Kommentar: UEFA spielt im Super-League-Kampf das Unschuldslamm
Die «Super League» erschüttert Fussball-Europa in seinen Grundfesten. Die UEFA setzt sich zur Wehr – und stellt sich als unschuldiges Opfer dar. Ein Kommentar.
Das Wichtigste in Kürze
- Am Montagmorgen erwacht Fussball-Europa zur Ankündigung einer neuen «Super League».
- Die UEFA wehrt sich und stellt sich als unschuldiges Opfer der Separatisten dar.
- Dabei hat Europas Fussballverband selbst Teilschuld an der Misere.
Zu beneiden ist Aleksander Ceferin (53) aktuell nicht. In seine Amtszeit als Präsident der UEFA fällt nicht nur die pandemiebedingte Krise. Nun muss sich der Slowene auch noch mit einer Piraten-Liga herumschlagen, die Fussball-Europa zu spalten sucht.
Kein Wunder, dass Ceferin da emotional wird. Schlangen seien sie, die Agnellis und die Woodwards dieser Fussballwelt. Da spricht ein Mann, der sich verraten und hintergangen fühlt – und das vermutlich gar nicht zu Unrecht.

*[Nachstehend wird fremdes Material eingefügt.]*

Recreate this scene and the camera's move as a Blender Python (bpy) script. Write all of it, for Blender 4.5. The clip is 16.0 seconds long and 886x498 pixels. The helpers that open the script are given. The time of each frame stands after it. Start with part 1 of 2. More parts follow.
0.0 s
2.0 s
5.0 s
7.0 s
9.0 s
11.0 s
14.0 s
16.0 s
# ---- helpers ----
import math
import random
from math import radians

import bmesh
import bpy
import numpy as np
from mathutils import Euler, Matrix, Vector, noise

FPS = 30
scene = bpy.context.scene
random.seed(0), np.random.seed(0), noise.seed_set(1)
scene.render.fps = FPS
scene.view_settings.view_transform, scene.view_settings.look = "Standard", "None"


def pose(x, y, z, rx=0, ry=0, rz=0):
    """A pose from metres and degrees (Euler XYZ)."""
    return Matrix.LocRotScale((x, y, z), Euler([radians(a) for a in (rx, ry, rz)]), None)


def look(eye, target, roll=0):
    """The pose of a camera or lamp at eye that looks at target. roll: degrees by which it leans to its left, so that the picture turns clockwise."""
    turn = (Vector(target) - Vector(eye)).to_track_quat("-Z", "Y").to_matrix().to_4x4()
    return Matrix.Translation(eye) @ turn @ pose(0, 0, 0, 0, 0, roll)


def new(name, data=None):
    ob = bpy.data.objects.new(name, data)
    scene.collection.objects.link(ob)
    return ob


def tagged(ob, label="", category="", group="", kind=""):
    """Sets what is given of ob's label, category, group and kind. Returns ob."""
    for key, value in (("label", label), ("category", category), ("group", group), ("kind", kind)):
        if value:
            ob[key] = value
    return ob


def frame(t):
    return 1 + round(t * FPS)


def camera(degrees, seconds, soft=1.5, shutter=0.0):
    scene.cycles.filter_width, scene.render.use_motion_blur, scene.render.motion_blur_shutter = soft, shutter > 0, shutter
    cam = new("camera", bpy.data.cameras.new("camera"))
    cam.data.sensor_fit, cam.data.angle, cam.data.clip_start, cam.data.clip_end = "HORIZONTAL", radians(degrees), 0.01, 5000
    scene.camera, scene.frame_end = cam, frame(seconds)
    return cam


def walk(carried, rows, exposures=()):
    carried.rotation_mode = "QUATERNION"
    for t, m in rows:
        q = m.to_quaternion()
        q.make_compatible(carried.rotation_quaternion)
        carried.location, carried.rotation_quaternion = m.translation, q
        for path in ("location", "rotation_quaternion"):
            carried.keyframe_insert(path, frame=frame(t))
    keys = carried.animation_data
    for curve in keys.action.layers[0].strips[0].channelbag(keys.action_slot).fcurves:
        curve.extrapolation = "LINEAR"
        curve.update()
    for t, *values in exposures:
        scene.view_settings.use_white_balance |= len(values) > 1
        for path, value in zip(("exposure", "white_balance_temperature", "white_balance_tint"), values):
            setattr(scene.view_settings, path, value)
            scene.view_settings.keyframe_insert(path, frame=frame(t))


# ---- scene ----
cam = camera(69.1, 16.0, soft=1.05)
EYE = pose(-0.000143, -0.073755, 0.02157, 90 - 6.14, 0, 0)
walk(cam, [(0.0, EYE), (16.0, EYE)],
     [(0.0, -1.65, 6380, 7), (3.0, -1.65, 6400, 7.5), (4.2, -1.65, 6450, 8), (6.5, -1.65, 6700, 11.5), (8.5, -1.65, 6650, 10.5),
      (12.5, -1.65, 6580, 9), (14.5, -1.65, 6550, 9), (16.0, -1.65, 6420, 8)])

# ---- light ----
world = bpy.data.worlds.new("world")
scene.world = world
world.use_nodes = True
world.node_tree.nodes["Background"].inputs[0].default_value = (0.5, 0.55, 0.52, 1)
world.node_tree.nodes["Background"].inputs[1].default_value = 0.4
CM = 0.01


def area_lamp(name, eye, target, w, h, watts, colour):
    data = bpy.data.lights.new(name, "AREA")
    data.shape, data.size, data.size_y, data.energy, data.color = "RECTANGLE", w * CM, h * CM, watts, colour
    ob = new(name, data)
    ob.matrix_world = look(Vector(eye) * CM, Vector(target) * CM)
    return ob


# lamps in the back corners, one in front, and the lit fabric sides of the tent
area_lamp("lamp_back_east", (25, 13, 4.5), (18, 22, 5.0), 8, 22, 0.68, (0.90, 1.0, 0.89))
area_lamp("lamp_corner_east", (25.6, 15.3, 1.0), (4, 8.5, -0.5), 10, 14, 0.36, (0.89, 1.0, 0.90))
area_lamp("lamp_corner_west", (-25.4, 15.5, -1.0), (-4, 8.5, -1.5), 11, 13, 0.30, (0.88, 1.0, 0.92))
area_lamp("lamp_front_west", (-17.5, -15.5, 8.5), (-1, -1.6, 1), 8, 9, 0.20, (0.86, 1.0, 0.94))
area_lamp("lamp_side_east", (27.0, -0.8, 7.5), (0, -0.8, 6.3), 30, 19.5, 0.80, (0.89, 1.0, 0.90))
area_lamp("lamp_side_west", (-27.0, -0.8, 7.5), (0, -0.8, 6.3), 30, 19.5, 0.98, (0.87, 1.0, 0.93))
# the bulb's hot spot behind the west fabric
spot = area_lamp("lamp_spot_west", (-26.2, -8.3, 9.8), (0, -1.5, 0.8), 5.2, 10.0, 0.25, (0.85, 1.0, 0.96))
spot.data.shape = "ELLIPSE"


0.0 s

Aber in Ceferin und seiner UEFA nun die unschuldigen Opfer einer separatistischen Attacke zu sehen, das wäre verblendet.
In der Krise um die neue «Super League» geht es um das, was auch dem europäischen Verband das Wichtigste ist: ums Geld.
Und als UEFA-Präsident trägt Ceferin nicht unwesentlich Mitschuld an der Misere, in der Europas Fussball jetzt steckt. Die horrenden Summen, die sich in der Champions League verdienen lassen, sorgen eben für ein Ungleichgewicht der Kräfte.
Die UEFA muss das Kräfteverhältnis ändern
Seit Jahren sind die grössten finanziellen Gewinner auf der europäischen Bühne die ohnehin schon reichsten Clubs. Die Reichsten werden reicher, der Abstand zum Rest der Welt wird grösser. Und bisher fand die UEFA daran nichts Verwerfliches.
Erst jetzt, als die Gefahr droht, vom Einnahmen-Kuchen nichts abzubekommen, geht die UEFA auf die Barrikaden.
Das ist ihr gutes Recht, schliesslich geht es durchaus auch um ihre Daseinsberechtigung. Aber es ist auch unfassbar scheinheilig!
Wenn die Gefahr einer Piraten-Liga langfristig abgewendet werden soll, dann muss die UEFA aus dieser Krise lernen.
Es gilt, die grossen Clubs zu entmachten, die kleinen Vereine zu stärken. Sonst ist der nächste Separatisten-Angriff nur eine Frage der Zeit.